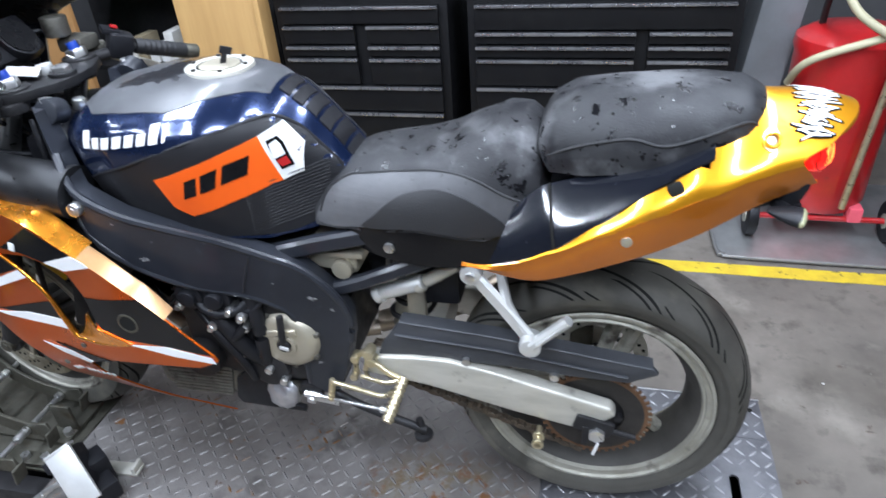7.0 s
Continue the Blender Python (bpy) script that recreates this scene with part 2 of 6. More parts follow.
STEEL_DARK = surface("dark_painted_steel", (0.022, 0.021, 0.022), (0.011, 0.011, 0.012), 0.45, 0.65, spec=0.3, scale=12, bump=0.08, layers=[((0.09, 0.075, 0.055), 30, 0.68, 0.76, 0.7)])
CHOCK = surface("weathered_steel", (0.135, 0.130, 0.105), (0.075, 0.070, 0.055), 0.42, 0.6, metal=0.7, scale=14, bump=0.1,
                layers=[((0.07, 0.055, 0.035), 16, 0.58, 0.74, 0.7)])
ZINC = surface("zinc_plated_steel", (0.75, 0.75, 0.74), (0.55, 0.55, 0.54), 0.25, 0.4, metal=0.95, scale=25)
# the tail's flip paint, darkened to copper for panels that face sideways
COPPER = surface("tail_paint_shaded_side", (0.68, 0.215, 0.016), (0.56, 0.160, 0.012), 0.28, 0.36, metal=0.75, scale=4, coat=0.9, bump=0.05, bscale=1200)
DISC = surface("rusty_disc_steel", (0.25, 0.225, 0.165), (0.15, 0.13, 0.09), 0.42, 0.58, metal=0.45, scale=16, layers=[((0.13, 0.085, 0.035), 14, 0.54, 0.68, 0.75)])
ORANGE = surface("candy_orange_paint", (0.72, 0.135, 0.004), (0.58, 0.096, 0.003), 0.26, 0.34, metal=0.93, scale=4, coat=0.5, bump=0.05, bscale=1200, layers=[((0.34, 0.07, 0.012), 3.2, 0.56, 0.72, 0.3)])
# the same tail paint, turned gold in colour where it faces up to the lamps
GOLD = surface("tail_paint_lit_top", (0.93, 0.42, 0.014), (0.80, 0.31, 0.009), 0.27, 0.35, metal=0.75, scale=4, coat=0.9, bump=0.05, bscale=1200, layers=[((0.55, 0.26, 0.04), 5, 0.60, 0.76, 0.42)])
# candy orange lightened in colour for the light on turned edges
ORANGE_LIT = surface("candy_orange_lit_edge", (0.95, 0.36, 0.03), (0.86, 0.29, 0.02), 0.22, 0.30, metal=0.92, scale=4, coat=0.9, bump=0.05, bscale=1200)
# dull tan for the lower run of the fairing flange
PALE_EDGE = surface("pale_tan_edge", (0.62, 0.40, 0.22), (0.52, 0.25, 0.08), 0.26, 0.38, metal=0.6, scale=7, cut=(0.3, 0.75), coat=1.0, layers=[((0.30, 0.20, 0.14), 22, 0.62, 0.76, 0.6)])
NAVY = surface("dark_navy_satin", (0.021, 0.0235, 0.030), (0.012, 0.0135, 0.018), 0.36, 0.5, spec=0.42, scale=8, bump=0.15, bscale=500, coat=0.15,
               layers=[((0.10, 0.10, 0.11), 42, 0.70, 0.78, 0.7), ((0.055, 0.06, 0.07), 6, 0.60, 0.75, 0.55), ((0.30, 0.29, 0.27), 70, 0.745, 0.77, 0.6)])
BLACK_GLOSS = surface("black_gloss_paint", (0.005, 0.006, 0.009), (0.007, 0.008, 0.012), 0.10, 0.18, scale=5, coat=1.0, spec=0.5,
                      layers=[((0.16, 0.17, 0.20), 95, 0.715, 0.74, 0.3)])
BLACK_PAINT = surface("black_decal_paint", (0.005, 0.005, 0.006), (0.008, 0.008, 0.009), 0.12, 0.2, scale=8, coat=0.0, spec=0.22, layers=[((0.08, 0.08, 0.08), 50, 0.73, 0.77, 0.6)])
BLUE = surface("deep_blue_metallic", (0.012, 0.026, 0.080), (0.008, 0.016, 0.048), 0.22, 0.30, metal=0.65, scale=6, coat=1.0, layers=[((0.10, 0.11, 0.13), 70, 0.74, 0.78, 0.5)])
TANK_TOP = surface("carbon_tank_top", (0.085, 0.087, 0.092), (0.055, 0.056, 0.06), 0.3, 0.42, scale=4, cut=(0.42, 0.56), coat=0.25, bump=0.1, bscale=420,
                   layers=[((0.018, 0.018, 0.02), 4.2, 0.50, 0.54, 0.16), ((0.2, 0.2, 0.2), 52, 0.67, 0.73, 0.5)])
TANK_LOW = surface("satin_black_tank", (0.014, 0.014, 0.016), (0.009, 0.009, 0.011), 0.42, 0.55, spec=0.35, scale=9, bump=0.1, bscale=450,
                   layers=[((0.10, 0.10, 0.10), 80, 0.71, 0.77, 0.7), ((0.035, 0.034, 0.033), 5, 0.6, 0.75, 0.6)])
SEAT = surface("black_vinyl_seat", (0.024, 0.0245, 0.026), (0.014, 0.014, 0.016), 0.5, 0.66, spec=0.35, scale=11, cut=(0.4, 0.6), bump=0.35, bscale=330,
               layers=[((0.105, 0.105, 0.108), 7.5, 0.50, 0.66, 0.62), ((0.016, 0.016, 0.018), 13, 0.56, 0.66, 0.3), ((0.006, 0.006, 0.007), 27, 0.60, 0.635, 0.10), ((0.008, 0.008, 0.008), 62, 0.63, 0.66, 0.10)])
SEAT_GREY = surface("grey_vinyl_side", (0.092, 0.092, 0.096), (0.045, 0.045, 0.048), 0.5, 0.6, scale=6, bump=0.3, bscale=330,
                    layers=[((0.03, 0.03, 0.03), 60, 0.66, 0.70, 0.3)])
SEAT_PLAIN = surface("dark_grey_vinyl", (0.020, 0.020, 0.021), (0.013, 0.013, 0.014), 0.55, scale=8, bump=0.3, bscale=330)
RUBBER = surface("tyre_rubber", (0.078, 0.073, 0.061), (0.046, 0.043, 0.036), 0.55, 0.75, scale=5, bump=0.35, bscale=260,
                 layers=[((0.125, 0.116, 0.092), 7, 0.54, 0.72, 0.85), ((0.14, 0.128, 0.10), 60, 0.68, 0.76, 0.9)])
# near-black that puts the shade of grooves, seams and holes into colour
GROOVE = surface("recess_shade", (0.010, 0.010, 0.009), None, 0.85, spec=0.2, scale=10)
RIM = surface("cast_rim_grey", (0.40, 0.385, 0.325), (0.25, 0.235, 0.19), 0.48, 0.62, metal=0.35, scale=11, layers=[((0.07, 0.06, 0.05), 14, 0.56, 0.70, 0.7)])
# rim grey darkened for the shade inside the barrel; also the dark front spokes
RIM_DARK = surface("shaded_barrel_dark_spoke", (0.075, 0.070, 0.062), (0.040, 0.037, 0.033), 0.55, 0.7, metal=0.2, scale=11)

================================

→ **Work instructions**
Restate the data above exactly, stripping out each image.

→ **Completed task**
7.0 s
Continue the Blender Python (bpy) script that recreates this scene with part 2 of 6. More parts follow.
STEEL_DARK = surface("dark_painted_steel", (0.022, 0.021, 0.022), (0.011, 0.011, 0.012), 0.45, 0.65, spec=0.3, scale=12, bump=0.08, layers=[((0.09, 0.075, 0.055), 30, 0.68, 0.76, 0.7)])
CHOCK = surface("weathered_steel", (0.135, 0.130, 0.105), (0.075, 0.070, 0.055), 0.42, 0.6, metal=0.7, scale=14, bump=0.1,
                layers=[((0.07, 0.055, 0.035), 16, 0.58, 0.74, 0.7)])
ZINC = surface("zinc_plated_steel", (0.75, 0.75, 0.74), (0.55, 0.55, 0.54), 0.25, 0.4, metal=0.95, scale=25)
# the tail's flip paint, darkened to copper for panels that face sideways
COPPER = surface("tail_paint_shaded_side", (0.68, 0.215, 0.016), (0.56, 0.160, 0.012), 0.28, 0.36, metal=0.75, scale=4, coat=0.9, bump=0.05, bscale=1200)
DISC = surface("rusty_disc_steel", (0.25, 0.225, 0.165), (0.15, 0.13, 0.09), 0.42, 0.58, metal=0.45, scale=16, layers=[((0.13, 0.085, 0.035), 14, 0.54, 0.68, 0.75)])
ORANGE = surface("candy_orange_paint", (0.72, 0.135, 0.004), (0.58, 0.096, 0.003), 0.26, 0.34, metal=0.93, scale=4, coat=0.5, bump=0.05, bscale=1200, layers=[((0.34, 0.07, 0.012), 3.2, 0.56, 0.72, 0.3)])
# the same tail paint, turned gold in colour where it faces up to the lamps
GOLD = surface("tail_paint_lit_top", (0.93, 0.42, 0.014), (0.80, 0.31, 0.009), 0.27, 0.35, metal=0.75, scale=4, coat=0.9, bump=0.05, bscale=1200, layers=[((0.55, 0.26, 0.04), 5, 0.60, 0.76, 0.42)])
# candy orange lightened in colour for the light on turned edges
ORANGE_LIT = surface("candy_orange_lit_edge", (0.95, 0.36, 0.03), (0.86, 0.29, 0.02), 0.22, 0.30, metal=0.92, scale=4, coat=0.9, bump=0.05, bscale=1200)
# dull tan for the lower run of the fairing flange
PALE_EDGE = surface("pale_tan_edge", (0.62, 0.40, 0.22), (0.52, 0.25, 0.08), 0.26, 0.38, metal=0.6, scale=7, cut=(0.3, 0.75), coat=1.0, layers=[((0.30, 0.20, 0.14), 22, 0.62, 0.76, 0.6)])
NAVY = surface("dark_navy_satin", (0.021, 0.0235, 0.030), (0.012, 0.0135, 0.018), 0.36, 0.5, spec=0.42, scale=8, bump=0.15, bscale=500, coat=0.15,
               layers=[((0.10, 0.10, 0.11), 42, 0.70, 0.78, 0.7), ((0.055, 0.06, 0.07), 6, 0.60, 0.75, 0.55), ((0.30, 0.29, 0.27), 70, 0.745, 0.77, 0.6)])
BLACK_GLOSS = surface("black_gloss_paint", (0.005, 0.006, 0.009), (0.007, 0.008, 0.012), 0.10, 0.18, scale=5, coat=1.0, spec=0.5,
                      layers=[((0.16, 0.17, 0.20), 95, 0.715, 0.74, 0.3)])
BLACK_PAINT = surface("black_decal_paint", (0.005, 0.005, 0.006), (0.008, 0.008, 0.009), 0.12, 0.2, scale=8, coat=0.0, spec=0.22, layers=[((0.08, 0.08, 0.08), 50, 0.73, 0.77, 0.6)])
BLUE = surface("deep_blue_metallic", (0.012, 0.026, 0.080), (0.008, 0.016, 0.048), 0.22, 0.30, metal=0.65, scale=6, coat=1.0, layers=[((0.10, 0.11, 0.13), 70, 0.74, 0.78, 0.5)])
TANK_TOP = surface("carbon_tank_top", (0.085, 0.087, 0.092), (0.055, 0.056, 0.06), 0.3, 0.42, scale=4, cut=(0.42, 0.56), coat=0.25, bump=0.1, bscale=420,
                   layers=[((0.018, 0.018, 0.02), 4.2, 0.50, 0.54, 0.16), ((0.2, 0.2, 0.2), 52, 0.67, 0.73, 0.5)])
TANK_LOW = surface("satin_black_tank", (0.014, 0.014, 0.016), (0.009, 0.009, 0.011), 0.42, 0.55, spec=0.35, scale=9, bump=0.1, bscale=450,
                   layers=[((0.10, 0.10, 0.10), 80, 0.71, 0.77, 0.7), ((0.035, 0.034, 0.033), 5, 0.6, 0.75, 0.6)])
SEAT = surface("black_vinyl_seat", (0.024, 0.0245, 0.026), (0.014, 0.014, 0.016), 0.5, 0.66, spec=0.35, scale=11, cut=(0.4, 0.6), bump=0.35, bscale=330,
               layers=[((0.105, 0.105, 0.108), 7.5, 0.50, 0.66, 0.62), ((0.016, 0.016, 0.018), 13, 0.56, 0.66, 0.3), ((0.006, 0.006, 0.007), 27, 0.60, 0.635, 0.10), ((0.008, 0.008, 0.008), 62, 0.63, 0.66, 0.10)])
SEAT_GREY = surface("grey_vinyl_side", (0.092, 0.092, 0.096), (0.045, 0.045, 0.048), 0.5, 0.6, scale=6, bump=0.3, bscale=330,
                    layers=[((0.03, 0.03, 0.03), 60, 0.66, 0.70, 0.3)])
SEAT_PLAIN = surface("dark_grey_vinyl", (0.020, 0.020, 0.021), (0.013, 0.013, 0.014), 0.55, scale=8, bump=0.3, bscale=330)
RUBBER = surface("tyre_rubber", (0.078, 0.073, 0.061), (0.046, 0.043, 0.036), 0.55, 0.75, scale=5, bump=0.35, bscale=260,
                 layers=[((0.125, 0.116, 0.092), 7, 0.54, 0.72, 0.85), ((0.14, 0.128, 0.10), 60, 0.68, 0.76, 0.9)])
# near-black that puts the shade of grooves, seams and holes into colour
GROOVE = surface("recess_shade", (0.010, 0.010, 0.009), None, 0.85, spec=0.2, scale=10)
RIM = surface("cast_rim_grey", (0.40, 0.385, 0.325), (0.25, 0.235, 0.19), 0.48, 0.62, metal=0.35, scale=11, layers=[((0.07, 0.06, 0.05), 14, 0.56, 0.70, 0.7)])
# rim grey darkened for the shade inside the barrel; also the dark front spokes
RIM_DARK = surface("shaded_barrel_dark_spoke", (0.075, 0.070, 0.062), (0.040, 0.037, 0.033), 0.55, 0.7, metal=0.2, scale=11)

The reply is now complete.